2枚のフラップもステンレス。足元を床暖房のように暖める機能も

 室内機の内部には、除菌効果があるステンレスを、従来モデルから引き続き採用。今回は新たに、風の吹き出し口の2枚のフラップ(翼)にも、ステンレスを採り入れた。

日立のエアコンは、室内機の内部に除菌効果のあるステンレスを採用している点が特徴
新製品では、風の吹き出し口の2枚のフラップにステンレスを採り入れた

 暖房機能では、足元を床暖房のように暖める「ゆか暖 30」モードを搭載。暖房運転中に「温風プラス」ボタンと「くらし気流」ボタンを押すことで運転を開始し、在室者の足元を中心に、足元を約30℃で暖める。このほか、約55℃の高温風を30分間送る「温風プラス」、約30秒という早さで温風を吹き出す「すぐ暖房 30」も用意される。

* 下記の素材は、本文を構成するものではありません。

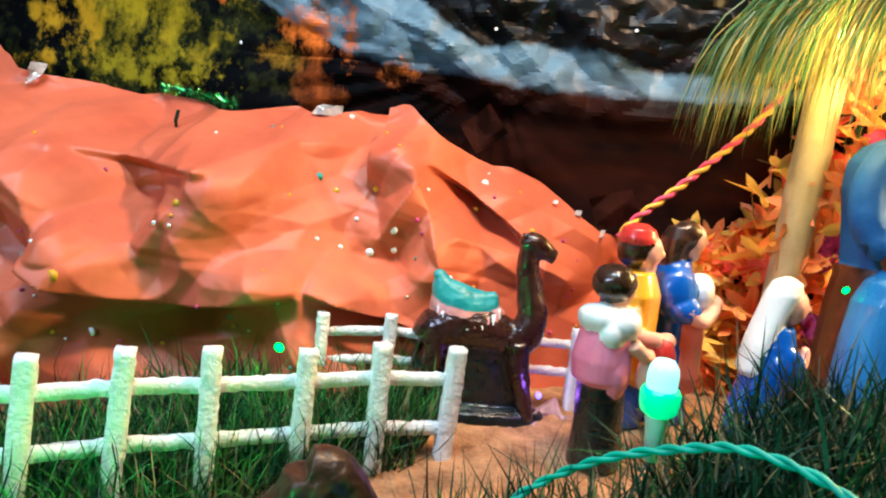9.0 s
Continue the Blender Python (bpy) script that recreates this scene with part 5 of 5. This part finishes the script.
M_KRAFT = surface("dark_brown_paper", (0.035, 0.009, 0.005), (0.07, 0.017, 0.009), rough=0.9, spec=0.1, scale=20.0, bump=0.2)
torn(-0.088, 0.446, 0.055, 0.050, 1.455, M_KRAFT, "torn dark brown paper behind the mountain's crest", turn=38)
torn(0.110, 0.352, 0.060, 0.045, 1.455, M_KRAFT, "torn dark brown paper at the foot of the crest", turn=20)
torn(-0.462, 0.409, 0.006, 0.030, paper_y(-0.462, 0.409) - 0.012, M_PAD, "thin dark green sliver stuck to the brown paper", "leaf_sliver", 4)


# tinsel along the crest, crumpled tape and a sliver on the paper
rnd = random.Random(51)
M_TINSEL = surface("green_tinsel", (0.02, 0.22, 0.05), (0.10, 0.5, 0.16), rough=0.2, metal=0.8, scale=200.0, island=0.6)
rows = []
for k in range(520):
    x = rnd.uniform(-0.54, -0.40)
    c = Vector((x, paper_y(x, crest(x)) - 0.006, crest(x) + 0.004))
    d = Vector((rnd.gauss(0, 1), rnd.gauss(0, 1), rnd.gauss(0, 1))).normalized() * rnd.uniform(0.006, 0.013)
    rows.append(([c, c + d * 0.5, c + d], 0.0009, 0, d.orthogonal().normalized()))
strands("tinsel", rows, [M_TINSEL], None, "glittering green tinsel laid along the paper's crest", "tinsel")
M_TAPE = surface("clear_tape", (0.55, 0.50, 0.48), (0.85, 0.85, 0.85), rough=0.14, scale=40.0, bump=0.4, spec=0.9, coat=0.6)


def tape(x0, z0, w, h, seed):
    bm = bmesh.new()

    def f(u, v):
        x, z = x0 + w * (u - 0.5) + 0.2 * h * (v - 0.5), z0 + h * (v - 0.5)
        return Vector((x, paper_y(x, z) - 0.006 + 0.009 * facets(x, z, 0.018, seed), z))

    sheet(bm, f, 12, 16)
    bmesh.ops.solidify(bm, geom=bm.faces[:], thickness=0.0006)
    solid("tape_strip", bm, M_TAPE, "crumpled strip of shiny clear tape on the paper", "tape", "tape strips", smooth=False)


tape(-0.665, 0.335, 0.030, 0.085, 1)
tape(-0.660, 0.452, 0.014, 0.030, 2)
tape(-0.290, 0.447, 0.030, 0.016, 3)
tape(0.062, 0.343, 0.009, 0.006, 4)
tape(0.030, 0.355, 0.007, 0.005, 5)
tape(0.098, 0.318, 0.006, 0.009, 6)
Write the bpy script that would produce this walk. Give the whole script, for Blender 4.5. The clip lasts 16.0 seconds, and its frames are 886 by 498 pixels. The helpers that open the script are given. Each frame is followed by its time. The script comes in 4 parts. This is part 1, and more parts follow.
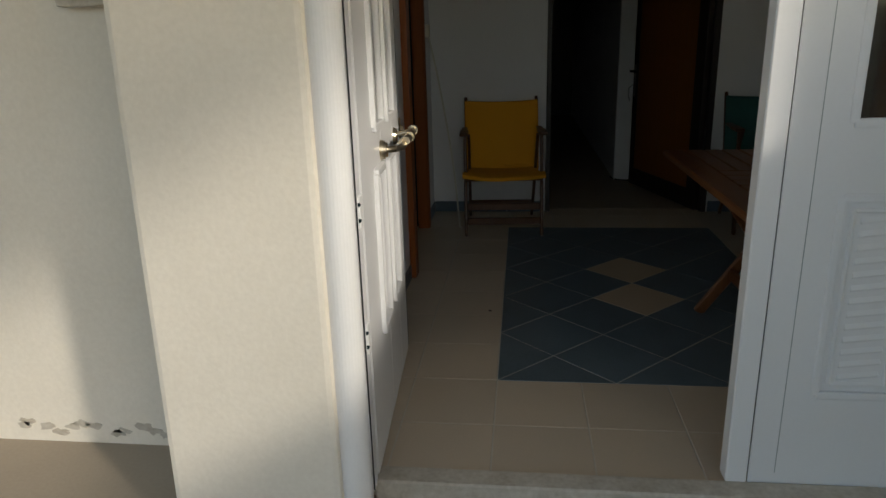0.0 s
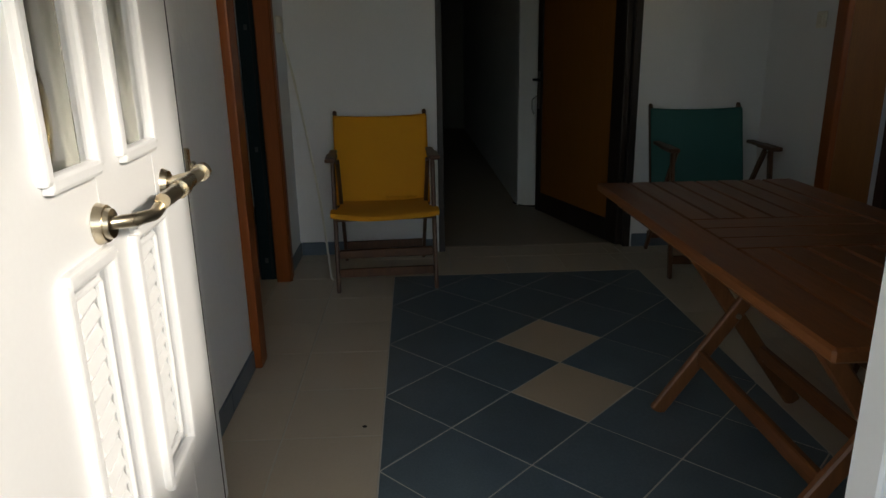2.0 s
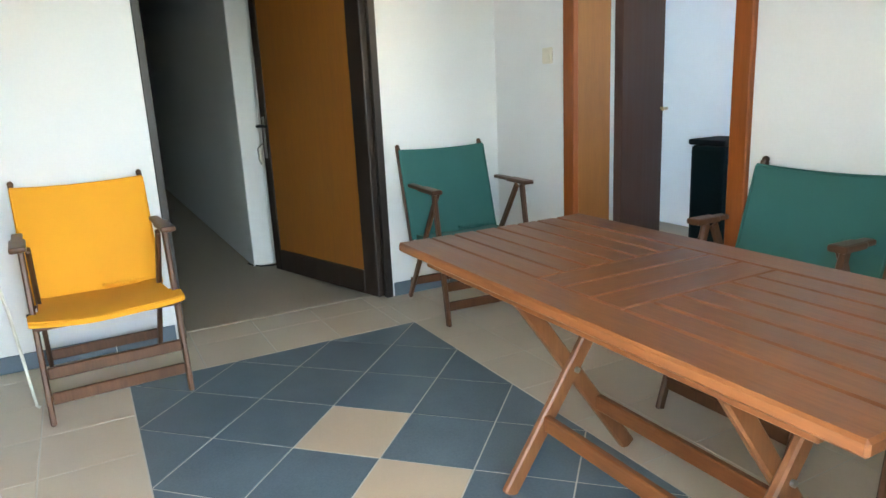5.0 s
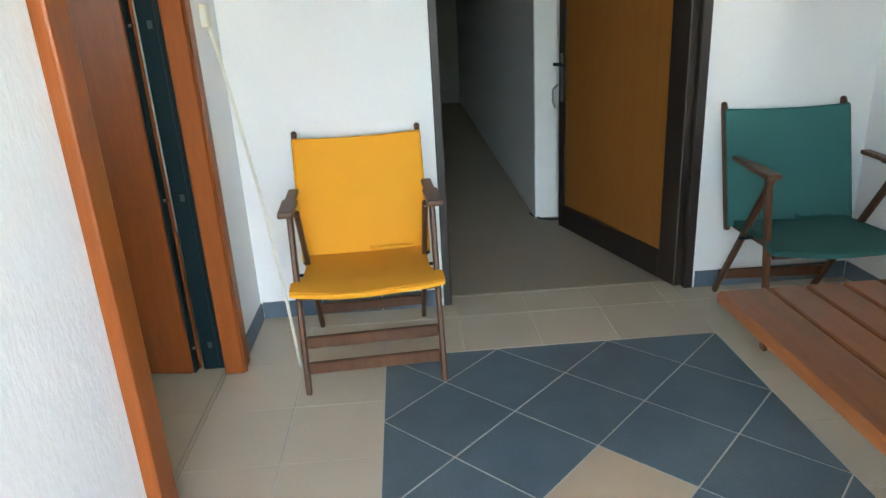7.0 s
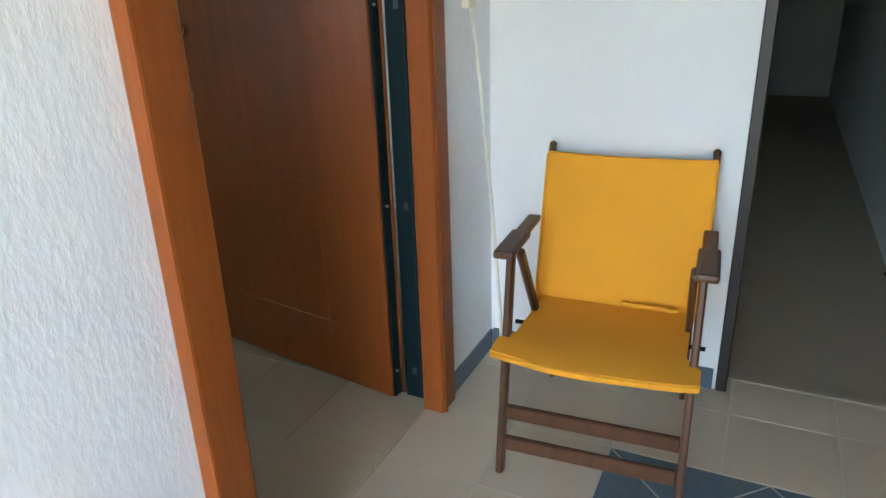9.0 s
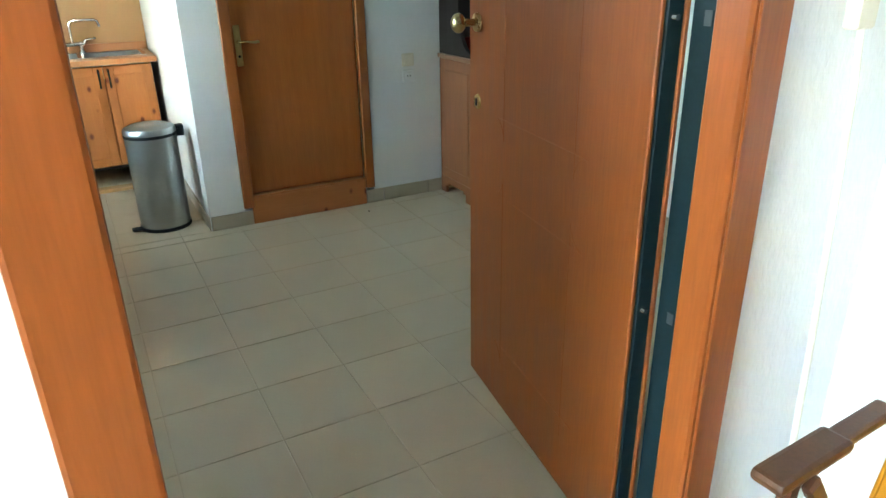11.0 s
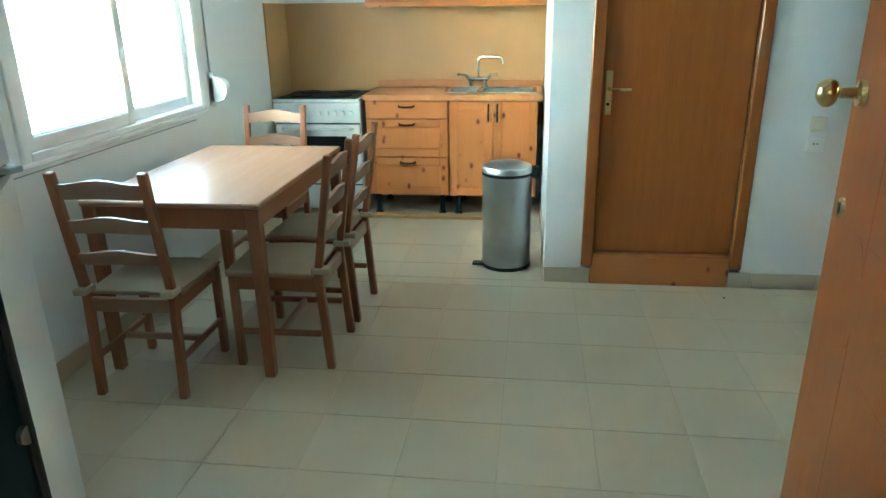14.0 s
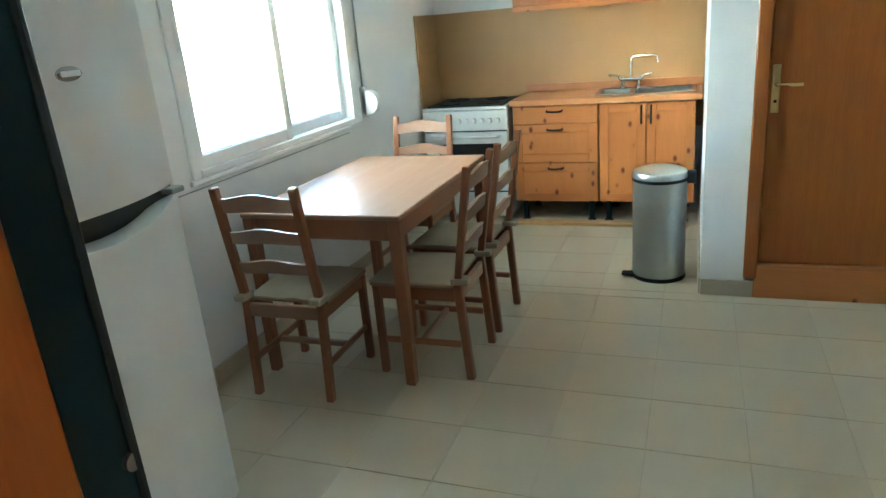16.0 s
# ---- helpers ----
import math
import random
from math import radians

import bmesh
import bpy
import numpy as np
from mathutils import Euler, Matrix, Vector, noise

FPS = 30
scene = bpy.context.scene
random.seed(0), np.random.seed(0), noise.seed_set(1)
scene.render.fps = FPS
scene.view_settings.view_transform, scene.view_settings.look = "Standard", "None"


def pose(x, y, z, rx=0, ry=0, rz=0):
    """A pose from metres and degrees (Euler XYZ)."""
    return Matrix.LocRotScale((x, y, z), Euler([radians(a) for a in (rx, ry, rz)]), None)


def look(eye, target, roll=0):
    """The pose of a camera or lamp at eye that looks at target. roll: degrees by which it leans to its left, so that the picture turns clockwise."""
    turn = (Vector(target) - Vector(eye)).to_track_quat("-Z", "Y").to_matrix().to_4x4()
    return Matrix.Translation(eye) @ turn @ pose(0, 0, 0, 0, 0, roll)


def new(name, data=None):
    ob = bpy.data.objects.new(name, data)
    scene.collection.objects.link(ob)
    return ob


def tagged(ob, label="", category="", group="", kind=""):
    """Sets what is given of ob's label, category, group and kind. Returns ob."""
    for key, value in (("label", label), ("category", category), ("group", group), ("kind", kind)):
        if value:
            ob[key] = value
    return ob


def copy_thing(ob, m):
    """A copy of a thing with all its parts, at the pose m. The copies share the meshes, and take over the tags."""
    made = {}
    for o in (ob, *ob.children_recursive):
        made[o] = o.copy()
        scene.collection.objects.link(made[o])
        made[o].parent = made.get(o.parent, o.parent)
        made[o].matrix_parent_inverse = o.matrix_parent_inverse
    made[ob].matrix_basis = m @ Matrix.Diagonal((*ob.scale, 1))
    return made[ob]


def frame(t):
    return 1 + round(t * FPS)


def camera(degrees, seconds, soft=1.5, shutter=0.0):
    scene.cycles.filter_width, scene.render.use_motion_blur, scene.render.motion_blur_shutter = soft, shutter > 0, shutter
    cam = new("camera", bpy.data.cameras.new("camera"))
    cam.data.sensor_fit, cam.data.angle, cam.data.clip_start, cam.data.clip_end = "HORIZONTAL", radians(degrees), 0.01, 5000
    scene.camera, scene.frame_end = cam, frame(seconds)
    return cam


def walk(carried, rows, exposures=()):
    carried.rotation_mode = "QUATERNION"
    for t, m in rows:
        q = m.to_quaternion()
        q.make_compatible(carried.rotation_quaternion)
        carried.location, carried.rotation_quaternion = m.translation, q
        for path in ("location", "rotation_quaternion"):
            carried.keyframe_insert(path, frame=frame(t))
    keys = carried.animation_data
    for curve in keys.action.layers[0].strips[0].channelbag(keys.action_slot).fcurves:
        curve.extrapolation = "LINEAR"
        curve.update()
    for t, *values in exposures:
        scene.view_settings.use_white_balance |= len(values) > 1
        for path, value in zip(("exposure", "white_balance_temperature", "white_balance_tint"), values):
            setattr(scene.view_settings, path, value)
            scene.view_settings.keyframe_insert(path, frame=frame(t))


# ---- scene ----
cam = camera(66.3, 16.0)
PATH = [
    (0, (-0.615, -3.647, 1.31), (-0.843, -1.748, 0.727), -1.6),
    (0.5, (-0.62, -3.328, 1.245), (-0.693, -1.414, 0.669), -0.4),
    (1, (-0.621, -3.028, 1.242), (-0.559, -1.103, 0.704), -0.7),
    (1.5, (-0.574, -2.743, 1.225), (-0.562, -0.815, 0.696), -1.8),
    (2, (-0.57, -2.521, 1.229), (-0.495, -0.601, 0.672), -1.0),
    (2.5, (-0.715, -2.306, 1.223), (-0.223, -0.456, 0.642), -2.1),
    (3, (-0.798, -2.19, 1.235), (0.01, -0.46, 0.641), -3.3),
    (3.2, (-0.8, -2.156, 1.232), (0.119, -0.477, 0.652), -2.9),
    (5.3, (-0.728, -1.91, 1.234), (0.163, -0.18, 0.772), -2.3),
    (5.5, (-0.711, -1.853, 1.226), (0.037, -0.07, 0.717), -2.4),
    (6, (-0.703, -1.64, 1.215), (-0.291, 0.256, 0.732), -2.4),
    (6.5, (-0.647, -1.469, 1.349), (-0.336, 0.379, 0.65), -3.0),
    (7, (-0.55, -1.371, 1.378), (-0.47, 0.51, 0.704), -3.2),
    (7.5, (-0.406, -1.251, 1.377), (-0.599, 0.623, 0.705), -2.2),
    (8, (-0.356, -1.105, 1.374), (-0.64, 0.764, 0.721), -2.6),
    (8.5, (-0.405, -0.88, 1.395), (-0.936, 0.919, 0.699), -2.3),
    (9, (-0.383, -0.688, 1.414), (-1.198, 0.99, 0.692), -1.9),
    (9.5, (-0.339, -0.421, 1.431), (-1.458, 1.067, 0.701), -1.3),
    (9.7, (-0.344, -0.339, 1.443), (-1.578, 1.039, 0.683), -2.4),
    (11.8, (-0.592, 0.342, 1.475), (-2.38, 0.849, 0.735), -2.2),
    (12, (-0.607, 0.377, 1.47), (-2.425, 0.772, 0.736), -3.5),
    (12.5, (-0.696, 0.435, 1.449), (-2.528, 0.731, 0.704), -2.9),
    (13, (-0.831, 0.488, 1.456), (-2.68, 0.703, 0.725), -1.5),
    (13.5, (-0.872, 0.53, 1.463), (-2.732, 0.536, 0.726), -1.4),
    (14, (-0.877, 0.601, 1.472), (-2.748, 0.356, 0.81), -0.9),
    (14.5, (-0.888, 0.626, 1.478), (-2.736, 0.241, 0.818), -2.4),
    (15, (-0.9, 0.638, 1.485), (-2.738, 0.152, 0.863), -2.6),
    (15.5, (-0.912, 0.647, 1.485), (-2.703, 0.004, 0.872), -4.1),
    (16, (-0.951, 0.65, 1.486), (-2.72, -0.037, 0.853), -5.0),
]
EXPOSURES = [(0, 0.35, 6800, 10), (0.6, 0.75, 6800, 10), (1.6, 0.9, 6700, 10), (2.1, 1.5, 6700, 10), (2.5, 2.7, 6700, 13), (3.0, 4.6, 6800, 16), (3.2, 4.7, 6700, 14), (5.3, 4.95, 6100, 7),
             (6.3, 4.65, 6050, 8), (7.0, 4.65, 6000, 8), (8.5, 4.5, 5850, 9), (9.0, 4.4, 5800, 9), (9.7, 4.4, 5650, 8), (11.8, 6.5, 5850, -4), (12.5, 6.5, 5700, -5), (13.0, 6.4, 5600, -8), (13.8, 6.15, 5450, -11), (14.5, 6.1, 5500, -8), (16, 6.05, 5650, -4)]
walk(cam, [(t, look(e, g, r)) for t, e, g, r in PATH], EXPOSURES)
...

足元を床暖房のように暖める「ゆか暖 30」モードを搭載
「ゆか暖 30」がOFFの場合は、床の温度は30℃未満
ONにすると、30℃以上まで暖かくなった

冷媒は地球温暖化係数を抑えた「R32」を採用

冷媒には地球温暖化係数が少ない新冷媒「R32」を採用。コンプレッサーもR32の特性に合わせている

 冷媒には、従来の冷媒「R410A」に比べて、地球温暖化係数を約1/3に抑えた新冷媒「R32」を採用。コンプレッサーはR32の特性に合わせた設計とすることで、冷媒の漏れによる損失を低減している。

 熱交換器では、直径5mmの細い伝熱管を高密度に実装し、さらに配置の最適化により、風の流れを損なわない構造としている。これにより、伝熱性と通風抵抗の低減が両立されているという。またファンには、直径115mmの「ビッグ&ウェーブファン」を採用することで、送風効率を約12%向上し、運転音も抑えている。

熱交換器は、直径5mmの細い伝熱管を高密度に実装した
ファンは送風効率の高い、直径115mmの「ビッグ&ウェーブファン」を採用
リモコンは細長くスリム

 本体サイズは、室内機が798×329×295mm(幅×奥行き×高さ)。室外機は、100V電源用が750×288×570mm(同)、200V電源用が799×299×629mm(同)。室内機のカラーはクリアホワイト。

 なお、26畳向けの「RAS-Z80D2」のみ、発売日が2014年3月中旬となる。店頭予想価格は現在のところ未定。

日立のエアコンは、高級クラスではトップシェア

日立アプライアンス 常務取締役の飯塚愼一 空調事業部長

 発表会に登壇した、日立アプライアンス 常務取締役の飯塚愼一 空調事業部長は、今夏の同社のエアコンについて「非常に猛暑で、対前年で大きく数字を伸ばした」と、好調だったことをアピール。特に高級クラスのエアコンは年々右肩上がりでシェアを伸ばしており、27~28%前後のシェアがあるという。飯塚氏はつづけて「新製品は、さらにその上をいく」と自信を見せた。